--- begin Provided data ---

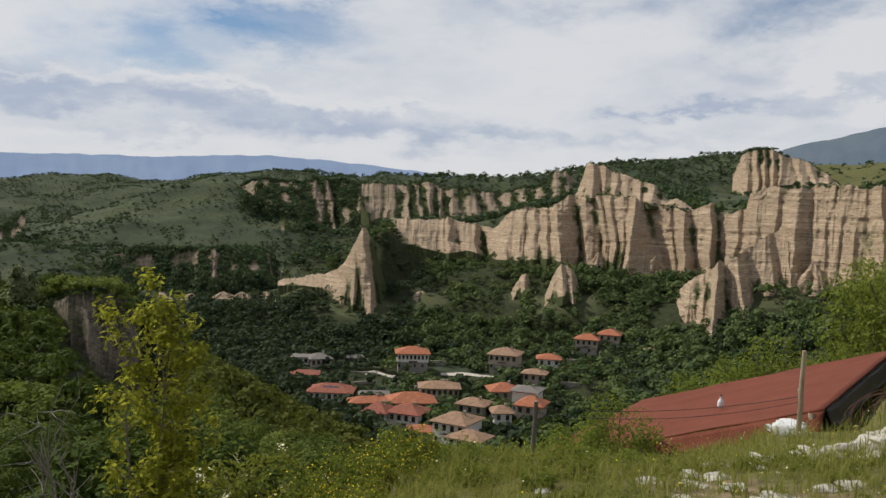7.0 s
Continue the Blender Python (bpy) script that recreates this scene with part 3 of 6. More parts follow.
def build_pyramid(label, bearing, far, tip, base, wide, sharp=1.25, skew=0.0, seed=0, tail=1.0, shrubs=14):
    """An earth pyramid: an uneven clay spire that spreads into a few crooked ribs."""
    x0, y0 = spot(bearing, far)
    high, turn = (60, 160) if wide > 12 else (30, 90)
    k = np.linspace(0, 1, high)
    a = np.linspace(0, 2 * np.pi, turn + 1)
    A, K = np.meshgrid(a, k)
    A2 = A + 0.9 * fbm(np.cos(A) * 1.2 + K * 1.5, np.sin(A) * 1.2 + seed, 3, seed + 7) + skew * K
    cx, cy = np.cos(A2), np.sin(A2)
    lobes = 1 + 0.85 * fbm(cx * 1.1 + seed * 3.7, cy * 1.1, 2, seed) + 0.45 * (1 - 2 * np.abs(fbm(cx * 2.6 + seed, cy * 2.6 + K * 0.6, 2, seed + 1)))
    R = wide * (0.03 + lobes.clip(0.5, 2.0) * (K ** sharp)) + fbm(cx * 3 + K * 2, cy * 3 + K * 7, 4, seed + 2) * wide * 0.16 * np.sqrt(K)
    R = R + 0.9 * np.sqrt(K) * (value_noise(K * (tip - base) / 1.6, A * 0.7, seed + 8) - 0.5)
    away = radians(bearing)
    across, along = R * np.cos(A), R * np.sin(A) * np.where(np.sin(A) > 0, tail, 1.0)
    across = across + skew * K * wide
    X = x0 + across * np.cos(away) + along * np.sin(away)
    Y = y0 - across * np.sin(away) + along * np.cos(away)
    Z = tip + (base - tip) * K + fbm(np.cos(A) * 3, np.sin(A) * 3 + K * 5, 3, seed + 3) * wide * 0.10 * K
    green = np.clip((K - 0.7) * 1.6 + fbm(np.cos(A) * 2, np.sin(A) * 2 + K * 4, 3, seed + 4) * 0.8 + 0.5 * (np.cos(A - 0.5) > 0.2) * (K > 0.15), 0, 1)
    me = mesh_of("earth_pyramid", np.stack([X, Y, Z], -1).reshape(-1, 3), grid_faces(high, turn + 1)[:, ::-1], CLAY, True, moss=green.ravel())
    ok = np.argwhere(green > 0.7)
    r = np.random.default_rng(seed)
    for i, j in ok[r.permutation(len(ok))[:shrubs]]:
        LEDGES.append((X[i, j], Y[i, j], Z[i, j], 1.0))
    return tagged(new("earth_pyramid", me), label, "earth pyramid", "earth pyramids")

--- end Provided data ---

**Short task:**
Using the data above, print every line exactly, omitting pictures.

**Reply:**
7.0 s
Continue the Blender Python (bpy) script that recreates this scene with part 3 of 6. More parts follow.
def build_pyramid(label, bearing, far, tip, base, wide, sharp=1.25, skew=0.0, seed=0, tail=1.0, shrubs=14):
    """An earth pyramid: an uneven clay spire that spreads into a few crooked ribs."""
    x0, y0 = spot(bearing, far)
    high, turn = (60, 160) if wide > 12 else (30, 90)
    k = np.linspace(0, 1, high)
    a = np.linspace(0, 2 * np.pi, turn + 1)
    A, K = np.meshgrid(a, k)
    A2 = A + 0.9 * fbm(np.cos(A) * 1.2 + K * 1.5, np.sin(A) * 1.2 + seed, 3, seed + 7) + skew * K
    cx, cy = np.cos(A2), np.sin(A2)
    lobes = 1 + 0.85 * fbm(cx * 1.1 + seed * 3.7, cy * 1.1, 2, seed) + 0.45 * (1 - 2 * np.abs(fbm(cx * 2.6 + seed, cy * 2.6 + K * 0.6, 2, seed + 1)))
    R = wide * (0.03 + lobes.clip(0.5, 2.0) * (K ** sharp)) + fbm(cx * 3 + K * 2, cy * 3 + K * 7, 4, seed + 2) * wide * 0.16 * np.sqrt(K)
    R = R + 0.9 * np.sqrt(K) * (value_noise(K * (tip - base) / 1.6, A * 0.7, seed + 8) - 0.5)
    away = radians(bearing)
    across, along = R * np.cos(A), R * np.sin(A) * np.where(np.sin(A) > 0, tail, 1.0)
    across = across + skew * K * wide
    X = x0 + across * np.cos(away) + along * np.sin(away)
    Y = y0 - across * np.sin(away) + along * np.cos(away)
    Z = tip + (base - tip) * K + fbm(np.cos(A) * 3, np.sin(A) * 3 + K * 5, 3, seed + 3) * wide * 0.10 * K
    green = np.clip((K - 0.7) * 1.6 + fbm(np.cos(A) * 2, np.sin(A) * 2 + K * 4, 3, seed + 4) * 0.8 + 0.5 * (np.cos(A - 0.5) > 0.2) * (K > 0.15), 0, 1)
    me = mesh_of("earth_pyramid", np.stack([X, Y, Z], -1).reshape(-1, 3), grid_faces(high, turn + 1)[:, ::-1], CLAY, True, moss=green.ravel())
    ok = np.argwhere(green > 0.7)
    r = np.random.default_rng(seed)
    for i, j in ok[r.permutation(len(ok))[:shrubs]]:
        LEDGES.append((X[i, j], Y[i, j], Z[i, j], 1.0))
    return tagged(new("earth_pyramid", me), label, "earth pyramid", "earth pyramids")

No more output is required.